Drop the images; return everything else in the listing below exactly.
[start]
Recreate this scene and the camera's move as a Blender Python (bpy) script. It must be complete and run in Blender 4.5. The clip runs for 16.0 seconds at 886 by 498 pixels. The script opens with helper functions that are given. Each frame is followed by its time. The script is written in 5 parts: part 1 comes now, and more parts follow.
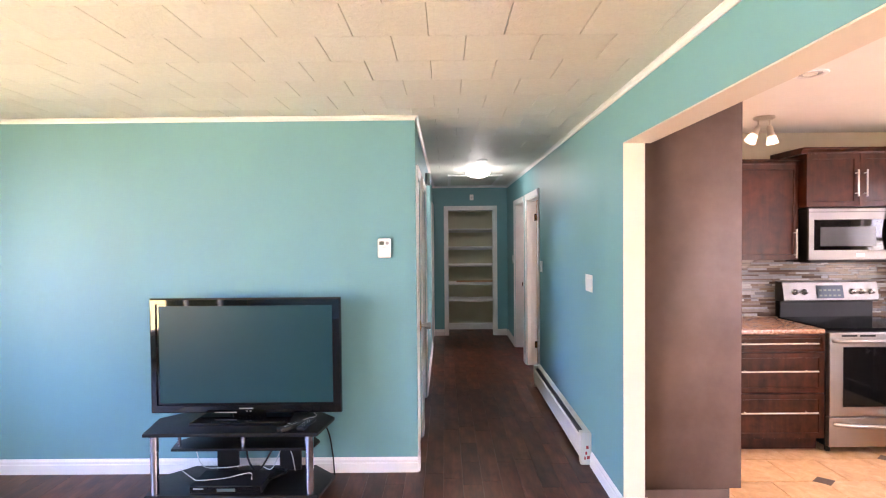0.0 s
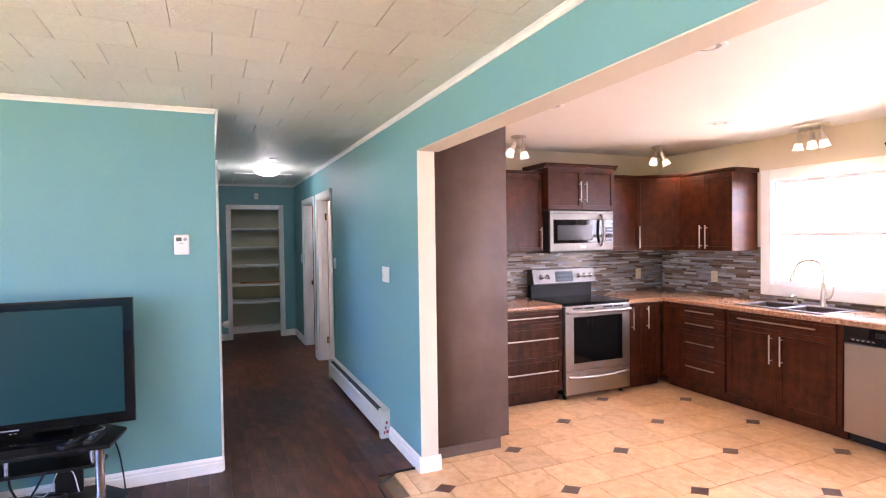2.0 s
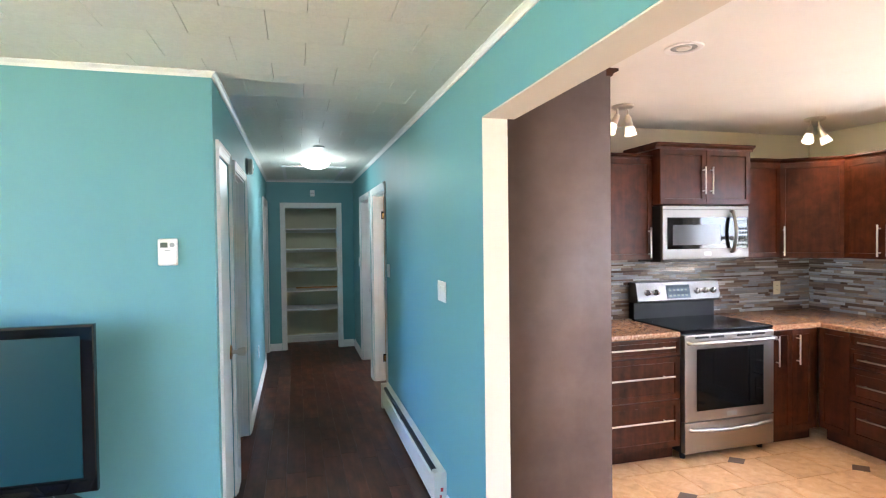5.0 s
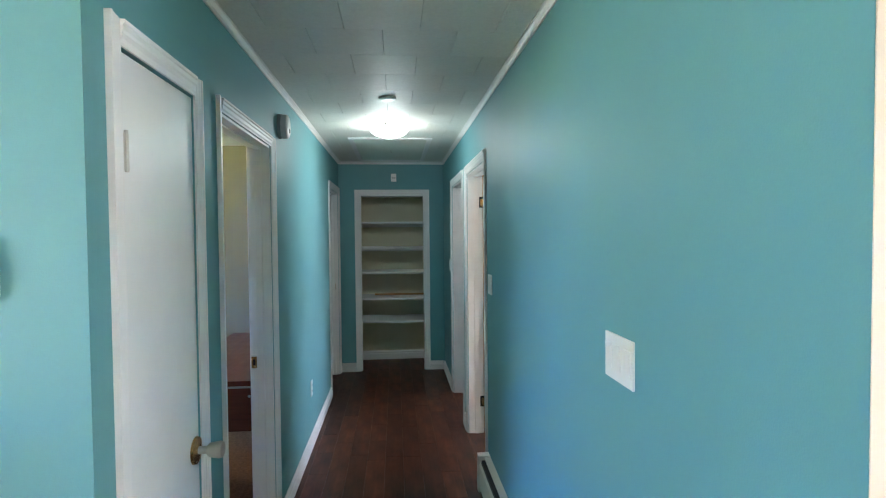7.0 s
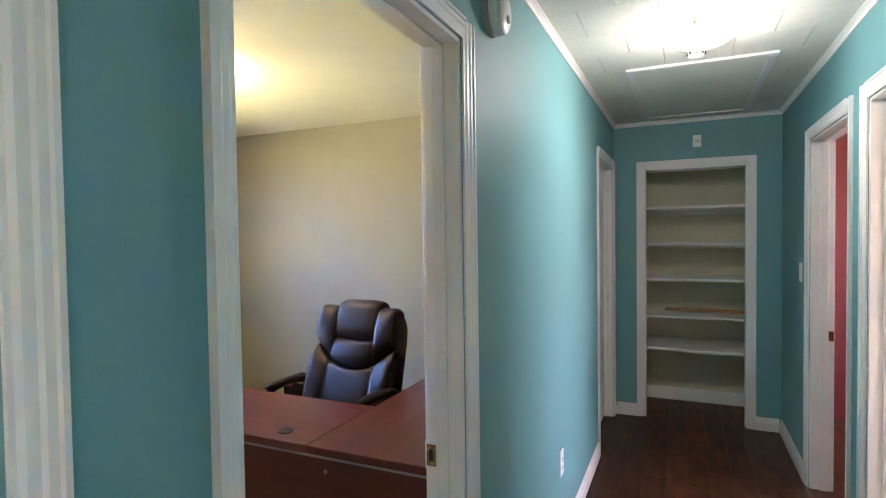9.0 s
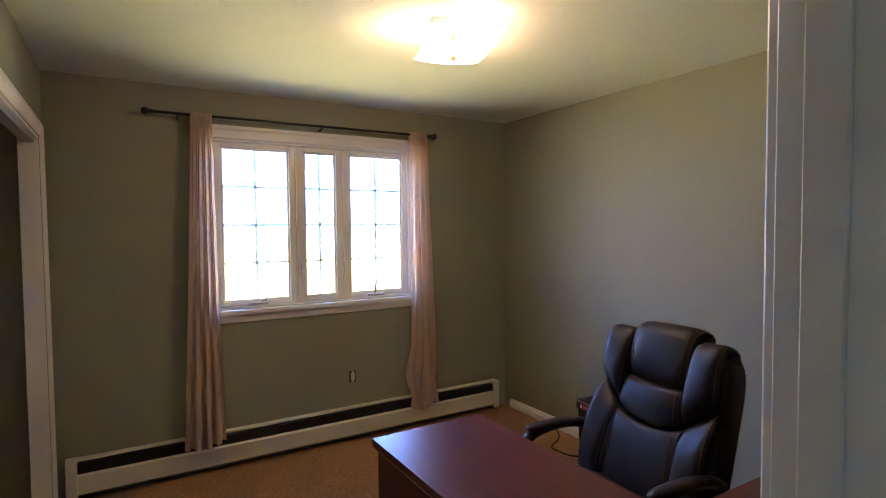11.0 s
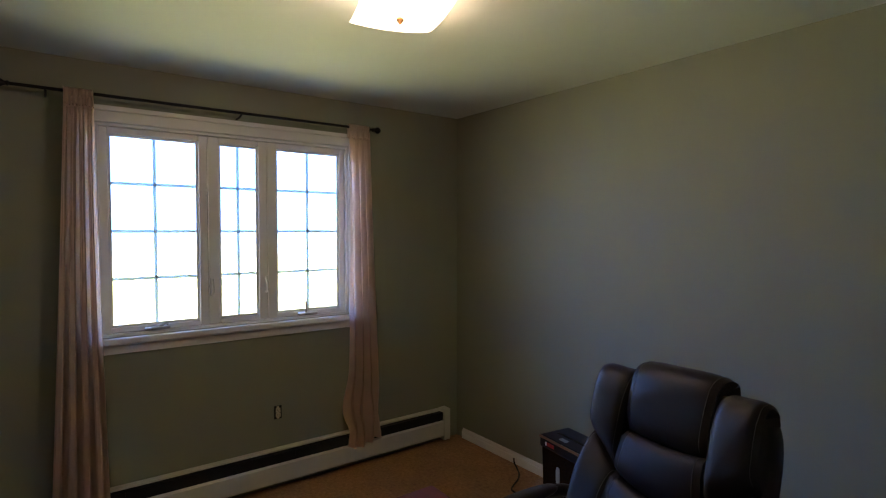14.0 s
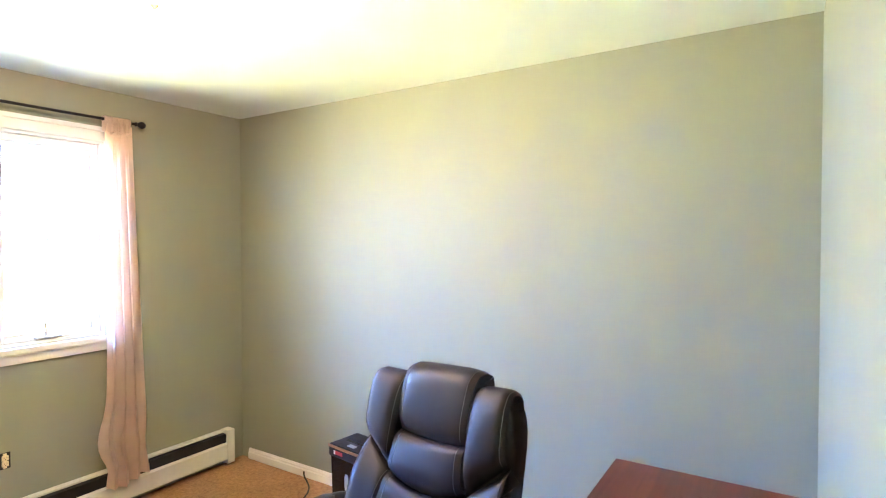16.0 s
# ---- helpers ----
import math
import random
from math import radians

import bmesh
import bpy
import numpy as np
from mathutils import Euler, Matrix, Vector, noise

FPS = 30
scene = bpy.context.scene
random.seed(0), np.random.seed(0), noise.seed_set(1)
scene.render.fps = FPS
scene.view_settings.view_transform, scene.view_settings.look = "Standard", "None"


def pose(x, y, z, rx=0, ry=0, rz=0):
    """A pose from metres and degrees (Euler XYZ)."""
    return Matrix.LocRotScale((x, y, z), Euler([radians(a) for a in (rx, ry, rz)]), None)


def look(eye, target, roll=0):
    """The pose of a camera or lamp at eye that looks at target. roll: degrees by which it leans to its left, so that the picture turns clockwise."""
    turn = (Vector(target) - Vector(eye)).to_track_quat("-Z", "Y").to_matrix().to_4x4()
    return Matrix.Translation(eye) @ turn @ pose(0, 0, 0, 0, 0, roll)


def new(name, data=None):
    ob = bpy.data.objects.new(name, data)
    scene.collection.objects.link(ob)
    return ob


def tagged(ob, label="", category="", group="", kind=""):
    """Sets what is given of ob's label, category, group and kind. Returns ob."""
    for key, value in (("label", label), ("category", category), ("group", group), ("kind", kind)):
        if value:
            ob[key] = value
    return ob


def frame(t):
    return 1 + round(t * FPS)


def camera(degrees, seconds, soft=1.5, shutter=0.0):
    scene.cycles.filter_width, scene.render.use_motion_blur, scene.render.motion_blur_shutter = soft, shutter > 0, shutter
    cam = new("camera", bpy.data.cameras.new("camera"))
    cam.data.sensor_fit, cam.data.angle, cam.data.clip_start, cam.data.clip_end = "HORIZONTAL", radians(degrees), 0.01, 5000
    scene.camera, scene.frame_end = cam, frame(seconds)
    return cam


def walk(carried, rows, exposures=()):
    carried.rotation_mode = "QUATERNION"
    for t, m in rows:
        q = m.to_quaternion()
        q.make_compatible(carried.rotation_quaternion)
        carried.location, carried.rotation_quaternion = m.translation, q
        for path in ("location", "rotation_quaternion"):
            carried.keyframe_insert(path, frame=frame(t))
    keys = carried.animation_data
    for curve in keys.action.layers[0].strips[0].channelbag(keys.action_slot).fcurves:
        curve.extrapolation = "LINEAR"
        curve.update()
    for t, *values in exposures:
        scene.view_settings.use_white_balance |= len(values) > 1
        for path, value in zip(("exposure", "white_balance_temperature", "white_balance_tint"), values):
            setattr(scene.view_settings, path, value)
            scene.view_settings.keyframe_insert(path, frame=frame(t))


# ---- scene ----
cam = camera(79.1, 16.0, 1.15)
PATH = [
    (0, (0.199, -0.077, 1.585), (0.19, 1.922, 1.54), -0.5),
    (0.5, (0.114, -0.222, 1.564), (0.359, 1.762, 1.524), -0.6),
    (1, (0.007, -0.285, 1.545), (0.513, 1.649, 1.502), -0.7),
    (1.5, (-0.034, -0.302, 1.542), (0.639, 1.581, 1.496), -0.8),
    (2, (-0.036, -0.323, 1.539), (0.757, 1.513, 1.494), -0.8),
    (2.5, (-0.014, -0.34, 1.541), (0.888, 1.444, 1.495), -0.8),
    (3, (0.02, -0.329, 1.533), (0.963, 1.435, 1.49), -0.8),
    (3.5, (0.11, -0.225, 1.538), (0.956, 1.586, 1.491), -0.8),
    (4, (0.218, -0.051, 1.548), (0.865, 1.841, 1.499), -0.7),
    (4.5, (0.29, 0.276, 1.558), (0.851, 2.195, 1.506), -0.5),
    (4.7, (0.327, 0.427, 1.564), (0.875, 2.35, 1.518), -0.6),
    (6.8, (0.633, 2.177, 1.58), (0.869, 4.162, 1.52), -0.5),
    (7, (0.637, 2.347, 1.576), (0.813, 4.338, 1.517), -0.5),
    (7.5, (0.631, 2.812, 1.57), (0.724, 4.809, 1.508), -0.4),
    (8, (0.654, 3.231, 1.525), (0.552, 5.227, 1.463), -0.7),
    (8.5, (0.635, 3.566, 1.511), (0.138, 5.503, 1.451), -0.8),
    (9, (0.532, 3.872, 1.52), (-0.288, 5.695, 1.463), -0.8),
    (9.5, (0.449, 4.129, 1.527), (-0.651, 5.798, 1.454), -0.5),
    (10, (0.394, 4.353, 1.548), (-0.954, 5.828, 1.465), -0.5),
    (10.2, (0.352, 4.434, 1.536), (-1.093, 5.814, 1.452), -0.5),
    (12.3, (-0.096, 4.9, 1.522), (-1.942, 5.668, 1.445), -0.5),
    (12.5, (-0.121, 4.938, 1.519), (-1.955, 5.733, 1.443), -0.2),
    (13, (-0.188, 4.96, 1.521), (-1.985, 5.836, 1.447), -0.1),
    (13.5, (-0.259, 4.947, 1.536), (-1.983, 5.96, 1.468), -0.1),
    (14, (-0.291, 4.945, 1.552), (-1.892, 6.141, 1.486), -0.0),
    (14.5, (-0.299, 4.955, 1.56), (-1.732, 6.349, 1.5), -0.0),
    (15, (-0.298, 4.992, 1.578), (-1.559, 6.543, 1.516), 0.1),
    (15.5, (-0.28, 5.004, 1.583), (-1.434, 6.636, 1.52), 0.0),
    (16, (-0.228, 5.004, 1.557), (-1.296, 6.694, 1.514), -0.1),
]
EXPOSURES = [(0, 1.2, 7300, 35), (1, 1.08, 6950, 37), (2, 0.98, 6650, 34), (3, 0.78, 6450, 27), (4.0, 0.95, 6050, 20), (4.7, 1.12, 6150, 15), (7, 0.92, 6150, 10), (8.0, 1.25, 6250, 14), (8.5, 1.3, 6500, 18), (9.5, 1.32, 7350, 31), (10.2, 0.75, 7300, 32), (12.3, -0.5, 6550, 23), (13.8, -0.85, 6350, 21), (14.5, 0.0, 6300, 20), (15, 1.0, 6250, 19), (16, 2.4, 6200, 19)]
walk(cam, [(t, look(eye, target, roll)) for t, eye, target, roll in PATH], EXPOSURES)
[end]
• [Output of the exercise]:
Recreate this scene and the camera's move as a Blender Python (bpy) script. It must be complete and run in Blender 4.5. The clip runs for 16.0 seconds at 886 by 498 pixels. The script opens with helper functions that are given. Each frame is followed by its time. The script is written in 5 parts: part 1 comes now, and more parts follow.
0.0 s
2.0 s
5.0 s
7.0 s
9.0 s
11.0 s
14.0 s
16.0 s
# ---- helpers ----
import math
import random
from math import radians

import bmesh
import bpy
import numpy as np
from mathutils import Euler, Matrix, Vector, noise

FPS = 30
scene = bpy.context.scene
random.seed(0), np.random.seed(0), noise.seed_set(1)
scene.render.fps = FPS
scene.view_settings.view_transform, scene.view_settings.look = "Standard", "None"


def pose(x, y, z, rx=0, ry=0, rz=0):
    """A pose from metres and degrees (Euler XYZ)."""
    return Matrix.LocRotScale((x, y, z), Euler([radians(a) for a in (rx, ry, rz)]), None)


def look(eye, target, roll=0):
    """The pose of a camera or lamp at eye that looks at target. roll: degrees by which it leans to its left, so that the picture turns clockwise."""
    turn = (Vector(target) - Vector(eye)).to_track_quat("-Z", "Y").to_matrix().to_4x4()
    return Matrix.Translation(eye) @ turn @ pose(0, 0, 0, 0, 0, roll)


def new(name, data=None):
    ob = bpy.data.objects.new(name, data)
    scene.collection.objects.link(ob)
    return ob


def tagged(ob, label="", category="", group="", kind=""):
    """Sets what is given of ob's label, category, group and kind. Returns ob."""
    for key, value in (("label", label), ("category", category), ("group", group), ("kind", kind)):
        if value:
            ob[key] = value
    return ob


def frame(t):
    return 1 + round(t * FPS)


def camera(degrees, seconds, soft=1.5, shutter=0.0):
    scene.cycles.filter_width, scene.render.use_motion_blur, scene.render.motion_blur_shutter = soft, shutter > 0, shutter
    cam = new("camera", bpy.data.cameras.new("camera"))
    cam.data.sensor_fit, cam.data.angle, cam.data.clip_start, cam.data.clip_end = "HORIZONTAL", radians(degrees), 0.01, 5000
    scene.camera, scene.frame_end = cam, frame(seconds)
    return cam


def walk(carried, rows, exposures=()):
    carried.rotation_mode = "QUATERNION"
    for t, m in rows:
        q = m.to_quaternion()
        q.make_compatible(carried.rotation_quaternion)
        carried.location, carried.rotation_quaternion = m.translation, q
        for path in ("location", "rotation_quaternion"):
            carried.keyframe_insert(path, frame=frame(t))
    keys = carried.animation_data
    for curve in keys.action.layers[0].strips[0].channelbag(keys.action_slot).fcurves:
        curve.extrapolation = "LINEAR"
        curve.update()
    for t, *values in exposures:
        scene.view_settings.use_white_balance |= len(values) > 1
        for path, value in zip(("exposure", "white_balance_temperature", "white_balance_tint"), values):
            setattr(scene.view_settings, path, value)
            scene.view_settings.keyframe_insert(path, frame=frame(t))


# ---- scene ----
cam = camera(79.1, 16.0, 1.15)
PATH = [
    (0, (0.199, -0.077, 1.585), (0.19, 1.922, 1.54), -0.5),
    (0.5, (0.114, -0.222, 1.564), (0.359, 1.762, 1.524), -0.6),
    (1, (0.007, -0.285, 1.545), (0.513, 1.649, 1.502), -0.7),
    (1.5, (-0.034, -0.302, 1.542), (0.639, 1.581, 1.496), -0.8),
    (2, (-0.036, -0.323, 1.539), (0.757, 1.513, 1.494), -0.8),
    (2.5, (-0.014, -0.34, 1.541), (0.888, 1.444, 1.495), -0.8),
    (3, (0.02, -0.329, 1.533), (0.963, 1.435, 1.49), -0.8),
    (3.5, (0.11, -0.225, 1.538), (0.956, 1.586, 1.491), -0.8),
    (4, (0.218, -0.051, 1.548), (0.865, 1.841, 1.499), -0.7),
    (4.5, (0.29, 0.276, 1.558), (0.851, 2.195, 1.506), -0.5),
    (4.7, (0.327, 0.427, 1.564), (0.875, 2.35, 1.518), -0.6),
    (6.8, (0.633, 2.177, 1.58), (0.869, 4.162, 1.52), -0.5),
    (7, (0.637, 2.347, 1.576), (0.813, 4.338, 1.517), -0.5),
    (7.5, (0.631, 2.812, 1.57), (0.724, 4.809, 1.508), -0.4),
    (8, (0.654, 3.231, 1.525), (0.552, 5.227, 1.463), -0.7),
    (8.5, (0.635, 3.566, 1.511), (0.138, 5.503, 1.451), -0.8),
    (9, (0.532, 3.872, 1.52), (-0.288, 5.695, 1.463), -0.8),
    (9.5, (0.449, 4.129, 1.527), (-0.651, 5.798, 1.454), -0.5),
    (10, (0.394, 4.353, 1.548), (-0.954, 5.828, 1.465), -0.5),
    (10.2, (0.352, 4.434, 1.536), (-1.093, 5.814, 1.452), -0.5),
    (12.3, (-0.096, 4.9, 1.522), (-1.942, 5.668, 1.445), -0.5),
    (12.5, (-0.121, 4.938, 1.519), (-1.955, 5.733, 1.443), -0.2),
    (13, (-0.188, 4.96, 1.521), (-1.985, 5.836, 1.447), -0.1),
    (13.5, (-0.259, 4.947, 1.536), (-1.983, 5.96, 1.468), -0.1),
    (14, (-0.291, 4.945, 1.552), (-1.892, 6.141, 1.486), -0.0),
    (14.5, (-0.299, 4.955, 1.56), (-1.732, 6.349, 1.5), -0.0),
    (15, (-0.298, 4.992, 1.578), (-1.559, 6.543, 1.516), 0.1),
    (15.5, (-0.28, 5.004, 1.583), (-1.434, 6.636, 1.52), 0.0),
    (16, (-0.228, 5.004, 1.557), (-1.296, 6.694, 1.514), -0.1),
]
EXPOSURES = [(0, 1.2, 7300, 35), (1, 1.08, 6950, 37), (2, 0.98, 6650, 34), (3, 0.78, 6450, 27), (4.0, 0.95, 6050, 20), (4.7, 1.12, 6150, 15), (7, 0.92, 6150, 10), (8.0, 1.25, 6250, 14), (8.5, 1.3, 6500, 18), (9.5, 1.32, 7350, 31), (10.2, 0.75, 7300, 32), (12.3, -0.5, 6550, 23), (13.8, -0.85, 6350, 21), (14.5, 0.0, 6300, 20), (15, 1.0, 6250, 19), (16, 2.4, 6200, 19)]
walk(cam, [(t, look(eye, target, roll)) for t, eye, target, roll in PATH], EXPOSURES)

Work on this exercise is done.